Pertemuan besar ini merupakan langkah yang tepat. PDI-P tidak mau mengulangi kesalahan Pemilu 2004. Saat itu PDI-P seperti tergopoh-gopoh mempersiapkan diri. Sekadar perbandingan, di Pemilu 2004 Partai Golkar, kompetitor terkuat PDI-P, mengadakan pelatihan juru kampanye nasionalnya jauh lebih awal daripada PDI-P. Akibatnya, PDI-P kalah dan kehilangan hampir separuh suara sebelumnya.

Kekalahan PDI-P dalam pemilu legislatif diikuti dengan kekalahan pada pemilu presiden. Kekalahan beruntun ini tampaknya membuka proses transformasi pada diri PDI-P dengan memilih menjadi partai oposisi. Awalnya terkesan transformasi itu gagal dilakukan dengan terpilihnya kembali Megawati secara aklamasi sebagai ketua umum.

Pilihan peran oposisi itu tampaknya mulai memberikan hasil yang cukup nyata. Seusai Pemilu 2004, misalnya, survei menunjukkan bahwa tingkat dukungan pada PDI-P melorot sampai peringkat tiga. Namun, pelan-pelan suara PDI-P naik ke posisi kedua dan beberapa survei nasional terakhir, misalnya, yang dilakukan Indo Barometer pada Mei 2007 lalu, PDI-P telah kembali menjadi partai nomor satu meski persentase suaranya jauh di bawah masa jaya "Moncong Putih" di Pemilu 1999. Pertanyaannya bagaimana mempertahankan suara PDI-P itu?

Kinerja publik kepala daerah

Ada banyak cara yang tampaknya telah, akan, dan bisa ditempuh oleh PDI-P. Namun, salah satu cara yang paling cepat adalah dengan meningkatkan kinerja publik para kepala daerah asal PDI-P. Jika para kepala daerah itu sukses memperbaiki kondisi lokal dan memajukan daerahnya, akan timbul apresiasi dari masyarakat terhadap kepala daerah dan partai asalnya (PDI-P). Sebaliknya, jika kepala daerah dari PDI-P gagal memperbaiki keadaan, masyarakat akan ikut menyalahkan PDI-P. Akibatnya, posisi PDI-P akan kembali melorot dan diambil alih Golkar.

Cara berikutnya adalah membangun sikap oposisi yang lebih sistematis. PDI-P harus memilih dan memilah dengan cermat isu- isu yang merupakan persoalan fundamental rakyat. Jangan sampai PDI-P seolah selalu anti dan kontra terhadap semua kebijakan pemerintah. Hal ini justru bisa merugikan PDI-P karena timbul kesan waton suloyo (asal beda).

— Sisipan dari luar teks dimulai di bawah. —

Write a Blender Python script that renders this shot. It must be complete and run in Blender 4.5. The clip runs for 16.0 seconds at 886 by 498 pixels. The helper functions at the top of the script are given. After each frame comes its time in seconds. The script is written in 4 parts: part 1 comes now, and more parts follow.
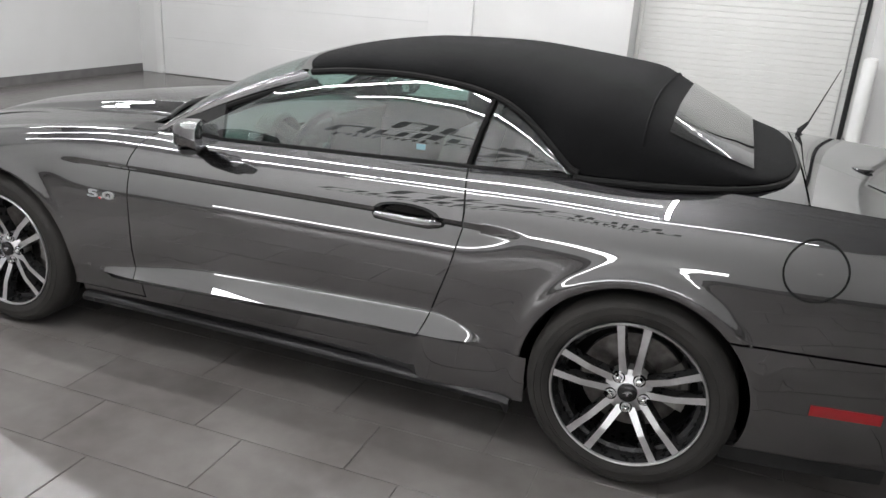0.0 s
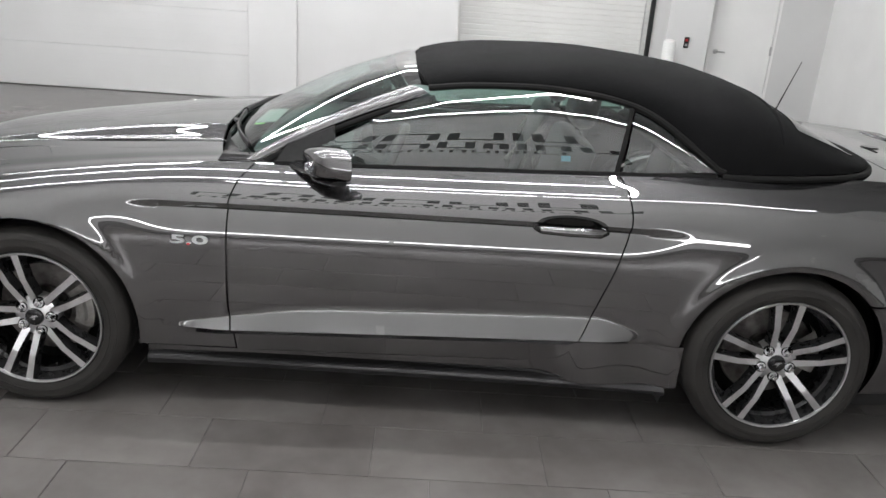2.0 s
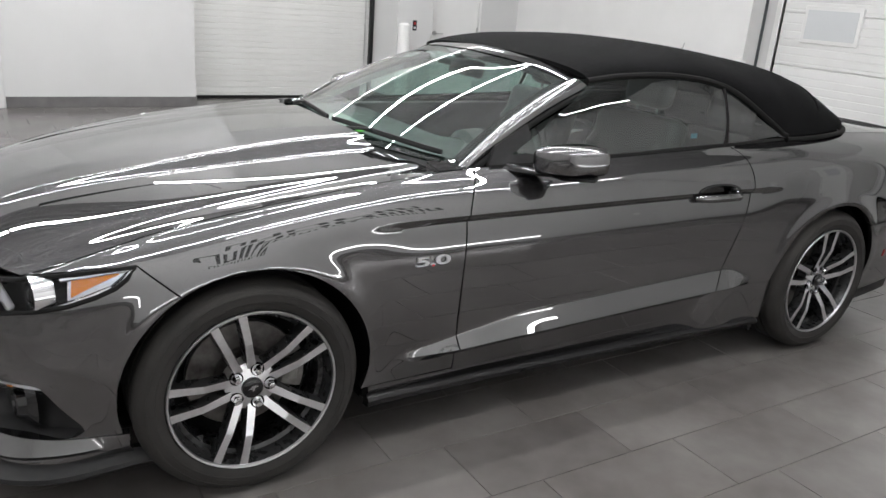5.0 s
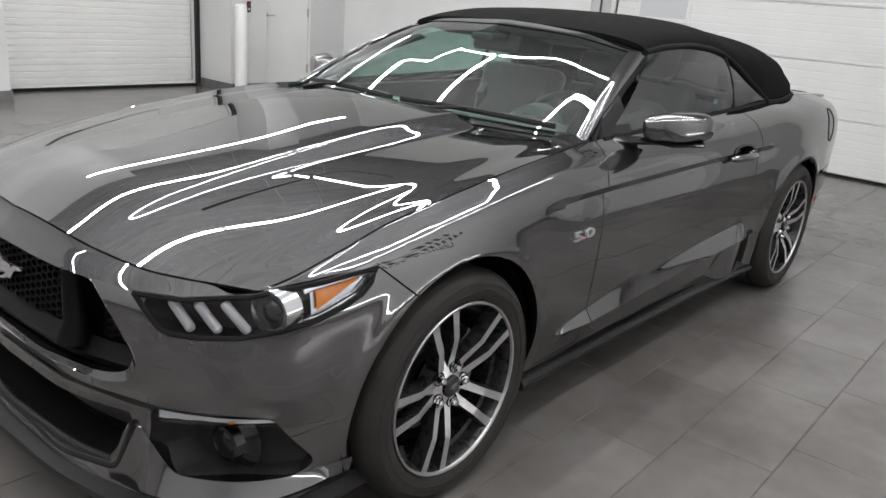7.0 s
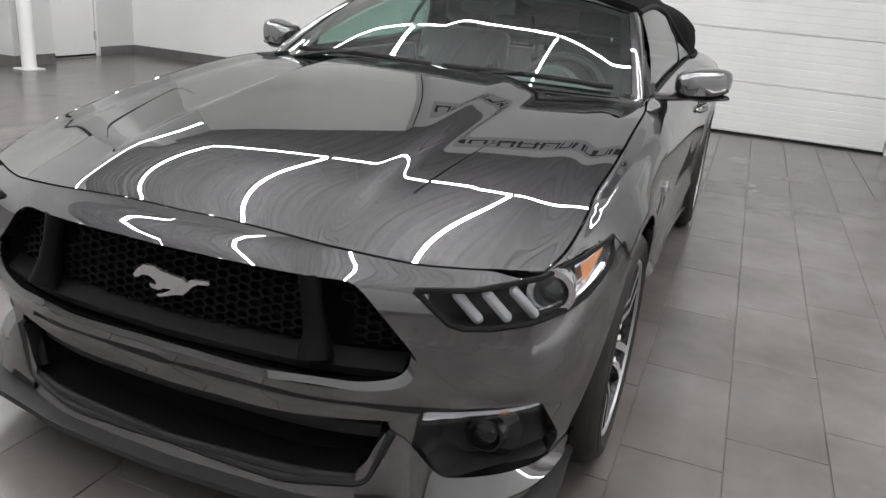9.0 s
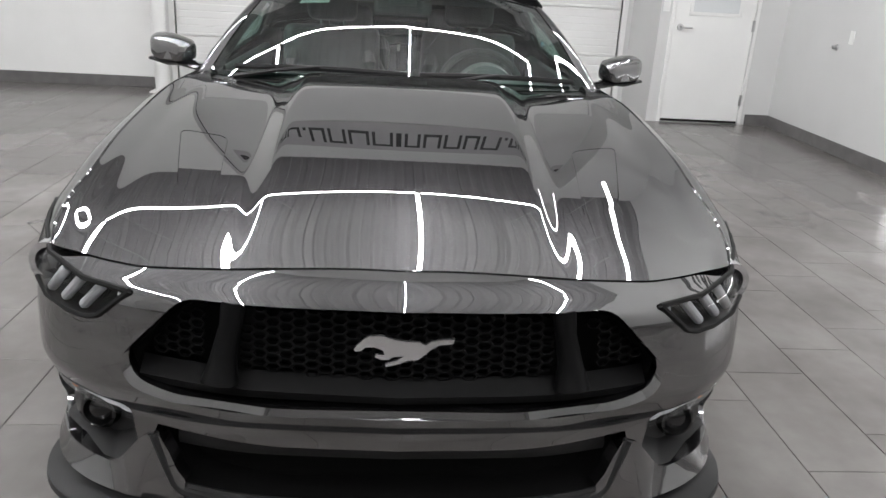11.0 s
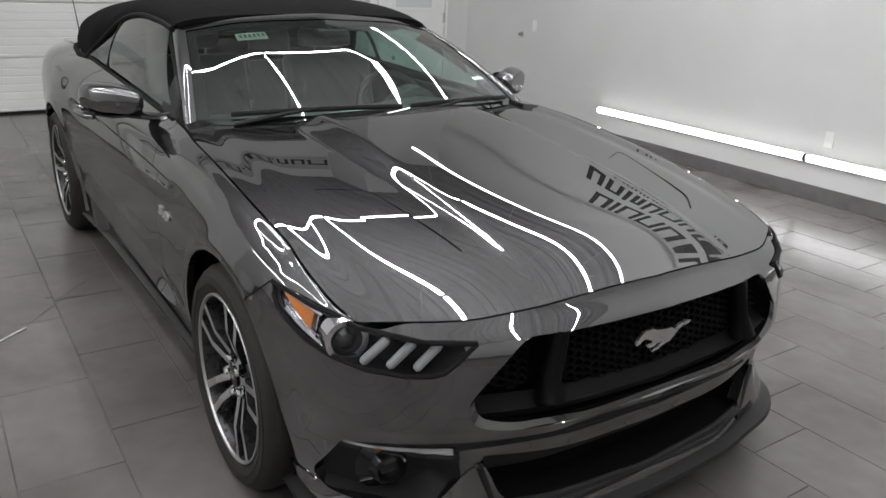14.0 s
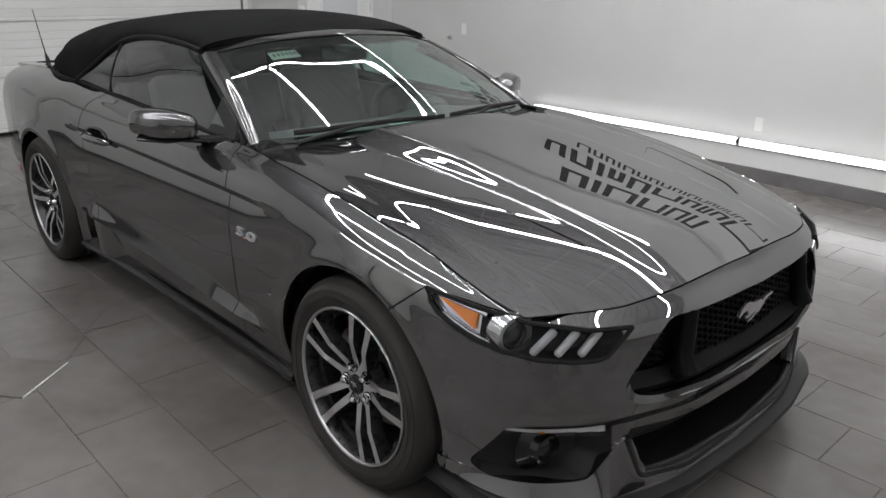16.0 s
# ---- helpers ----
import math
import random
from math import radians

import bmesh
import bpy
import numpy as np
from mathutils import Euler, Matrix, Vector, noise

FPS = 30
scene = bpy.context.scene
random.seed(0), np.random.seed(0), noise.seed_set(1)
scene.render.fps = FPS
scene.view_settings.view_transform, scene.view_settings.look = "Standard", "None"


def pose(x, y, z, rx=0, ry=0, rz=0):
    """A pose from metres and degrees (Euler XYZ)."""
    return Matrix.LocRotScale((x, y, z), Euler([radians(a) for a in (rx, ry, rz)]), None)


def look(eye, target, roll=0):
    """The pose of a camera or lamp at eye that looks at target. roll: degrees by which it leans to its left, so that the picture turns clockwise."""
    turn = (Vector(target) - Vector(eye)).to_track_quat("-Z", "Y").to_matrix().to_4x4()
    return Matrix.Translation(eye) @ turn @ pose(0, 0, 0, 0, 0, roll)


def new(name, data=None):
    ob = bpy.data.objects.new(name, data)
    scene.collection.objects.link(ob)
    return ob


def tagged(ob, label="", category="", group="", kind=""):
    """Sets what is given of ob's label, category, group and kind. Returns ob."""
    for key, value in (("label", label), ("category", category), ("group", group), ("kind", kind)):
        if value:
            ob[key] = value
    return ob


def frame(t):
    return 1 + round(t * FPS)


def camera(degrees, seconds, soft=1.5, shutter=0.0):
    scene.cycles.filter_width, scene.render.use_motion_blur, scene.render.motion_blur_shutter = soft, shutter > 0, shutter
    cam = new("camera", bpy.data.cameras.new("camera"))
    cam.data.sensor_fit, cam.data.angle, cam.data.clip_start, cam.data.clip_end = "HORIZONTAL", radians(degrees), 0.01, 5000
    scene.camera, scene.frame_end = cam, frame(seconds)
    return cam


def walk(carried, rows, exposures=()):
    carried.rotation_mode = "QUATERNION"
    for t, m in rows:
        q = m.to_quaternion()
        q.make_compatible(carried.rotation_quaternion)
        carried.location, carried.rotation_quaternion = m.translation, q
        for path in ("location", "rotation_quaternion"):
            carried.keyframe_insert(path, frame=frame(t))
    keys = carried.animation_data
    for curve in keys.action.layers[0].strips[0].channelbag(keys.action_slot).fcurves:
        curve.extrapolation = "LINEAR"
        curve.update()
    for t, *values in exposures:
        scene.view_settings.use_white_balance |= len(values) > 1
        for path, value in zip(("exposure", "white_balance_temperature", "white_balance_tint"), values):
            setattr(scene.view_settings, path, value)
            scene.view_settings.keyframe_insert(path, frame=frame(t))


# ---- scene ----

Pada momentum rakernas dan rakornas ini, penting juga didiskusikan dua langkah politik signifikan PDI-P dalam beberapa waktu terakhir dalam kaitannya dengan prospek Pemilu 2009. Pertama, upaya membangun semacam koalisi dengan Partai Golkar. Dari aspek niat membangun pemerintahan yang stabil, gagasan ini menarik. Namun, untuk kepentingan pemenangan pemilu PDI-P hal ini bisa menjadi bumerang. Pertama, karena mengaburkan posisi PDI-P sebagai partai oposisi. Kedua, menimbulkan kekecewaan pada akar rumput PDI-P yang selama bertahun-tahun, khususnya masa Orde Baru, melihat Golkar sebagai musuh besarnya.

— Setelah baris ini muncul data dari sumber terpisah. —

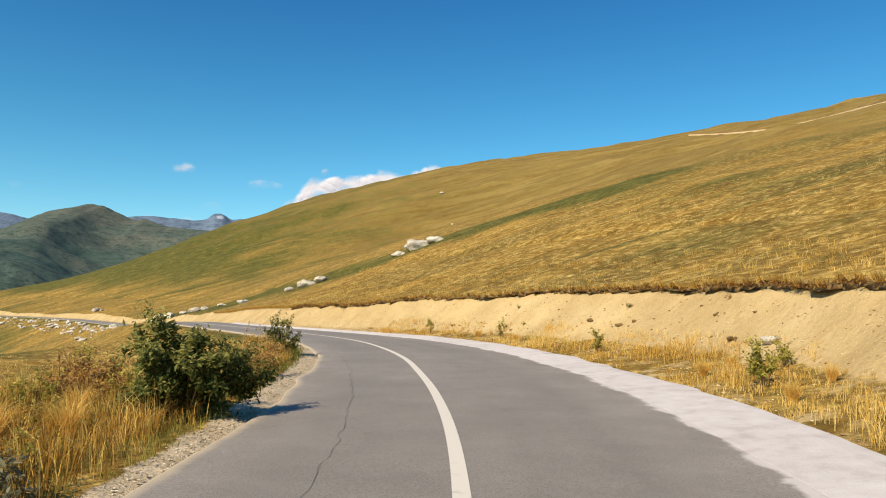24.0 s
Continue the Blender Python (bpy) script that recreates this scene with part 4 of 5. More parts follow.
sward("dry_grass", -8, 135, KERB - 0.02, KERB + 1.1, 46000, 0.13, 0.008, DRY, 215, lambda x, y, d, i, b, g, r: (value_noise(x, y, 0.9, 315) + 0.3 * r.randn(len(x)) > 0.05), "short dry grass along the gutter", 6, 0.9)
sward("dry_grass", 58, 135, KERB + 0.1, lip_all - 0.8, 48000, 0.21, 0.008, DRY, 206, lambda x, y, d, i, b, g, r: (value_noise(x, y, 1.1, 306) + 0.3 * r.randn(len(x)) - 0.5 * np.clip(d - FOOT[i], 0, 1.5) + 0.3 * bell(LY[i], 72, 9) > 0.2), "sparse dry tufts on bare loam", 10, 0.8)
sward("dry_grass", 135, 270, KERB - 0.02, FOOT + 0.7, 140000, 0.27, 0.008, DRY, 207, lambda x, y, d, i, b, g, r: (value_noise(x, y, 1.2, 307) + 0.35 * r.randn(len(x)) - 5.0 * (b > 1.2) - 0.5 * bell(LY[i], 150, 8) - 1.2 * bell(LY[i], 190.5, 3) > -0.12), "golden dry grass between gutter and cutting", 10, 0.8)
sward("green_grass", -5, 270, KERB + 0.05, FOOT + 0.4, 26000, 0.16, 0.009, LUSH, 208, clumpy(0.4, 1.2, 308), "green weeds among dry grass", 9, 0.9)
sward("dry_grass", -10, 300, lip_all - 0.3, lip_all + 7, 190000, 0.24, 0.009, DRY, 209, grassy(-0.1, 1.9, 309), "dry grass above the cutting", 9, 0.8)
sward("dry_grass", -10, 320, lip_all + 6, lip_all + 30, 120000, 0.15, 0.011, DRY, 210, grassy(0.0, 4.0, 310), "dry grass on the hillside", 8, 0.8)
sward("green_grass", -10, 320, lip_all + 2, lip_all + 30, 40000, 0.15, 0.012, LUSH, 221, clumpy(0.45, 7.0, 321), "green grass in patches on the hillside", 8, 0.9)
sward("dry_grass", 52, 132, lip_all - 0.15, lip_all + 1.0, 28000, 0.29, 0.008, DRY, 230, None, "tall brownish grass fringe along the turf edge", 9, 0.7)
sward("dry_grass", 198.5, 216, KERB + 0.05, KERB + 4.2, 52000, 0.36, 0.008, DRY, 233, grassy(-0.35, 1.2, 333), "thick golden grass beside the sandy turnout", 12, 0.8)
sward("dry_grass", 174, 189, KERB + 0.02, KERB + 3.8, 28000, 0.17, 0.008, DRY, 234, grassy(-0.2, 1.1, 334), "thick golden grass before the sandy ramp", 10, 0.85)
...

Kedua, soal pendirian Baitul Muslimin (BM) sebagai salah satu sayap politik PDI-P. Kiranya, dampak pendirian BM masih sulit diduga. Di satu sisi ia bisa melunakkan citra PDI-P sebagai partai abangan dan dengan demikian, pemilih PDI-P bertambah karena pemilih santri masuk. Namun, bisa juga terjadi sebaliknya, pemilih sebagai konstituen tradisional PDI-P akan lari karena merasa kurang nyaman. Di sisi lain pemilih santri tidak kunjung masuk karena tetap memilih berumah di partai Islam yang notabene lebih "hijau".

Apalagi beberapa riset, misalnya oleh Dwight King dan Anies Baswedan, menunjukkan pemilih yang pindah, umumnya pindah ke partai yang "sewarna". Dengan kata lain, pemilih partai Islam akan sulit pindah ke partai nasionalis, melainkan akan pindah ke partai Islam lainnya. Demikian pula sebaliknya.

Tentang bersedia-tidaknya Megawati untuk dicalonkan kembali dalam pemilu presiden tahun 2009, yang terpenting bagi masa depan PDI-P adalah persiapan partai itu sendiri untuk membangun sistem. PDI-P tak mungkin selamanya bergantung pada sosok Megawati. Megawati juga tentu tidak ingin maju di 2009 dengan mesin politik yang bo- brok dan lemah.